Can Progressives slow the success of neo-liberalism? In recent years links between big business and government have become stronger and more far-reaching than ever, impeding the possibility for progress. Ahead of the Spanish elections and climate change negotiations, Susan George will draw on her new book about the power of big business and her decades of activism and writing to analyse the possibilities for progress.

Susan George is a political activist, widely-translated author and President of the Transnational Institute. Her latest book is Shadow Sovereigns: how global corporations are seizing power.

Red Flat over Houghton Street? The Radical Tradition at the LSE - Myth, Reality and Fact

Professor Michael Cox

Date: Thursday 19 November   2015
Time: 6.30-8pm
Venue:   Hong Kong Theatre, Clement House
Speaker: Professor Michael Cox
Chair:   Dr Robin Archer

Founded by Fabian socialists in the 1890s and attracting such radical figures as Harold Laski, R.H. Tawney and Ralph Miliband, it is hardly surprising that the LSE has acquired a ‘red’  reputation over the years: a reputation that only seemed to be confirmed during the second half of the 1960s when the School was forced to close down because of student protest. But just how radical has the LSE ever been? Has it ever been a hot bed of revolution as critics have claimed? And how true is it of the LSE today?

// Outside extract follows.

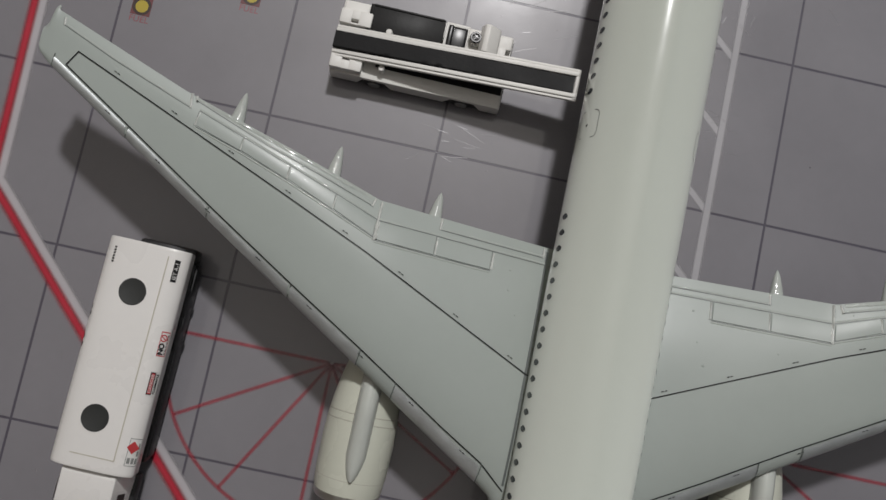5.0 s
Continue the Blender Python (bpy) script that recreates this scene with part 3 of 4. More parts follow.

Michael Cox is Professor of International Relations at the LSE and Co-Director of LSE IDEAS.

What Should we Study when Study Economics?

Professor Wendy Carlin

Date: Thursday 3 December   2015
Time: 6.30-8pm
Venue:   Old Theatre, Old Building
Speaker: Professor Wendy Carlin
Chair:   Dr Robin Archer

The financial crisis triggered a fundamental rethinking of how economics students are taught and what they learn. An international collaborative project of economists (the CORE project), led by Wendy Carlin, has responded with a new curriculum that provides tools for engaging with the issues of economic inequality, environmental sustainability, innovation and wealth creation, and financial instability. Some policy shortcomings can be traced to a view – standard in undergraduate economics teaching – that the pursuit of self-interest in competitive markets is a sufficient guide to how society should allocate its resources. But this confidence in unregulated markets finds little support in recent economic research. In this new, empirically based view, instability, growing economic disparity and environmental destruction are not exceptions to the rule but rather the expected outcomes of an unregulated market economy.  Fundamental changes have occurred, too, in economic knowledge of individual behaviour resulting in a growing recognition of the economic importance of ethical and other-regarding motives alongside self-interest. The tools of economics can be taught using new research insights and empirical results to address questions of importance to students, policy-makers and a broader public.

Wendy Carlin is Professor of Economics at University College London, and Research Fellow of the Centre for Economic Policy Research.